Like Corleone, Hainey’s voice is clipped, laconic. Sentence fragments and short scenes intensify the urgency of the narrative: “In the weeks after he is dead, I sit on my mother’s bed and watch as she and her brother work their way through my father’s closet. Whatever suits my uncle wants, he hands to my mother and she stuffs them in her Glad bag. Black. Huge. The kind you use to get rid of the dead leaves.” This is the tough-guy Chicago reporter, hewing to the facts, unwilling to smooth over the rough spots.

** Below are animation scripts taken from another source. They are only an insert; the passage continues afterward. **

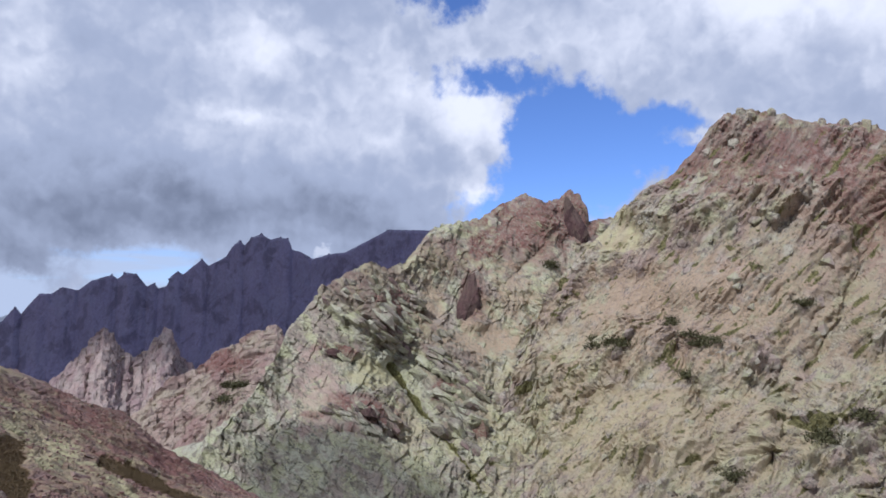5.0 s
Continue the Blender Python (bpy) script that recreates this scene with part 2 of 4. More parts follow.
SCREE = (0.37, 0.285, 0.20)
WALL_ROCK = rock("lichen_granite", (0.385, 0.358, 0.282), (0.303, 0.239, 0.206), (0.364, 0.356, 0.223), (0.085, 0.067, 0.066), 1.0, (260, 50), 1.8, (0.125, 0.115, 0.05), SCREE)
SPUR_ROCK = rock("pale_granite", (0.40, 0.365, 0.27), (0.345, 0.28, 0.225), (0.355, 0.355, 0.235), (0.11, 0.092, 0.08), 1.0, (250, 28), 1.7, (0.098, 0.086, 0.042), (0.24, 0.18, 0.14))
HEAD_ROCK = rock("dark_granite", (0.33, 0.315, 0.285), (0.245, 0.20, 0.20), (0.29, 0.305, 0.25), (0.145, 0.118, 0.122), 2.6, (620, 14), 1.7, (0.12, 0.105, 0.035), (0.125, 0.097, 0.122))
SLAB_ROCK = rock("layered_granite", (0.415, 0.41, 0.305), (0.315, 0.27, 0.222), (0.40, 0.403, 0.247), (0.085, 0.075, 0.068), 0.9, (240, -38), 1.8, (0.16, 0.155, 0.06), SCREE)
BED_ROCK = rock("dark_layered_granite", (0.30, 0.275, 0.225), (0.22, 0.155, 0.14), (0.28, 0.275, 0.18), (0.05, 0.04, 0.038), 0.8, (240, -38), 1.6)
# far ridge: distance haze and cloud shade are put into this purple colour
FAR_ROCK = rock("hazed_porphyry", (0.185, 0.17, 0.265), (0.17, 0.155, 0.245), (0.18, 0.17, 0.255), (0.155, 0.14, 0.22), 8.0, (2000, 70), 1.6)
PINK_ROCK = rock("pink_porphyry", (0.38, 0.305, 0.25), (0.30, 0.205, 0.18), (0.33, 0.29, 0.215), (0.11, 0.08, 0.078), 3.0, (1000, 50), 1.6)
HILL_ROCK = rock("red_granite", (0.305, 0.218, 0.188), (0.25, 0.134, 0.119), (0.255, 0.231, 0.138), (0.11, 0.076, 0.076), 0.7, (0, 0), 1.6, (0.135, 0.094, 0.054), (0.13, 0.078, 0.06), 0.55)
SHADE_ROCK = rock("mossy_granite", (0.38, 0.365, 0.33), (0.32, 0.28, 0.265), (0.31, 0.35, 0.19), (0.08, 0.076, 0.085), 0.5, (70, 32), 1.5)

RUST_ROCK = rock("rust_red_granite", (0.11, 0.064, 0.060), (0.06, 0.033, 0.033), (0.12, 0.088, 0.07), (0.06, 0.04, 0.04), 0.8, (240, 75), 1.8)

# paler copy of the far ridge's rock, with the sunlight put into the colour
RIB_ROCK = rock("sunlit_porphyry", (0.40, 0.315, 0.28), (0.29, 0.21, 0.205), (0.33, 0.28, 0.25), (0.14, 0.105, 0.115), 3.0, (1300, 74), 2.2)
# distance haze is in this pale blue-grey base colour
HAZY_ROCK = rock("hazy_grey_hill", (0.58, 0.62, 0.68), (0.50, 0.54, 0.60), (0.54, 0.58, 0.62), (0.40, 0.44, 0.50), 20.0)

# ---- noise for the rock relief ----
PERM = np.random.RandomState(7).permutation(256).astype(np.int64)
PERM = np.concatenate([PERM, PERM, PERM])
GRAD = np.random.RandomState(8).normal(size=(256, 3)).astype(np.float32)
GRAD /= np.linalg.norm(GRAD, axis=1)[:, None]
JIT = np.random.RandomState(9).rand(256, 3).astype(np.float32)


def hashed(i, j, k):
    return PERM[PERM[PERM[i & 255] + (j & 255)] + (k & 255)]


def perlin(p):
    """Gradient noise, about -0.7 to 0.7."""
    b = np.floor(p).astype(np.int64)
    f = (p - b).astype(np.float32)
    w = f * f * f * (f * (f * 6 - 15) + 10)
    out = np.zeros(len(p), np.float32)
    for dx in (0, 1):
        for dy in (0, 1):
            for dz in (0, 1):
                gr = GRAD[hashed(b[:, 0] + dx, b[:, 1] + dy, b[:, 2] + dz)]
                d = gr[:, 0] * (f[:, 0] - dx) + gr[:, 1] * (f[:, 1] - dy) + gr[:, 2] * (f[:, 2] - dz)
                out += d * (w[:, 0] if dx else 1 - w[:, 0]) * (w[:, 1] if dy else 1 - w[:, 1]) * (w[:, 2] if dz else 1 - w[:, 2])
    return out


def fbm(p, octaves=4, gain=0.5, ridged=False):
    out, amp = np.zeros(len(p), np.float32), 1.0
    for o in range(octaves):
        n = perlin(p * 2.03 ** o + 17.3 * o)
        out += amp * ((0.5 - np.abs(n) * 1.6) if ridged else n)
        amp *= gain
    return out


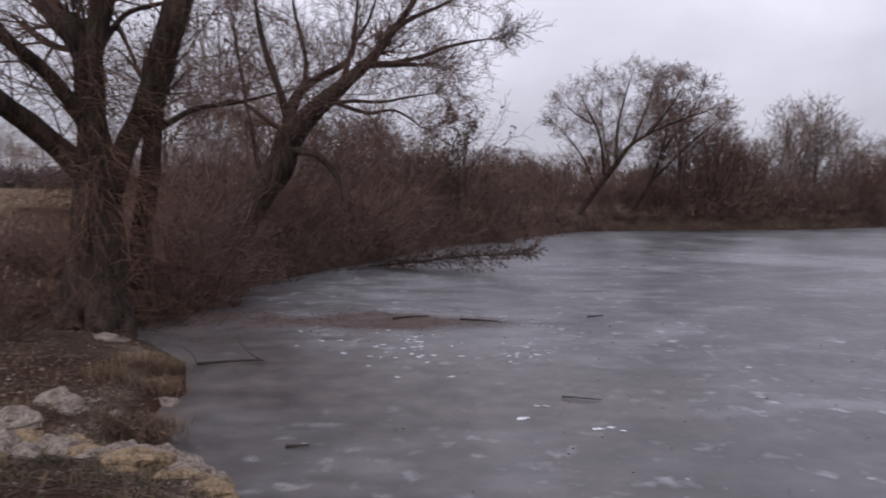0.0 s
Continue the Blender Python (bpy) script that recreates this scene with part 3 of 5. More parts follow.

At times, the author also indulges in fictional scenarios, imagining his father courting his mother before their wedding or out drinking with the boys after closing down the paper for the night. Not always persuasive, they are, nonetheless, testimony to his desperate need to get closer to the enigma of his father.

While in reporting mode, Hainey tracks down his father’s newspaper buddies scattered over the map. He learns about Bob as a skinny high school senior nicknamed “Bones,” not only voted Most Likely to Succeed but also Best Dancer. He discovers a father who was an irreverent newsroom wit and master of the art of headline writing. He hears about a long-gone age when collusion between Chicago’s cops and reporters was commonplace.

Hainey’s forays into the past — beyond Chicago to Bob’s hometown of McCook, Neb., to San Francisco and a small town in Ohio — begin to seem like stations of a cross increasingly hard to bear. Is it all worth the pain, he wonders? Yet he plods on, determined to know. He’s a journalist, after all.

This book moves with the pace of a thriller, and it’s both tenderhearted and tough. Michael Hainey is blessed with his father’s writing chops, his mother’s steely resolve and his own, hard-won wisdom.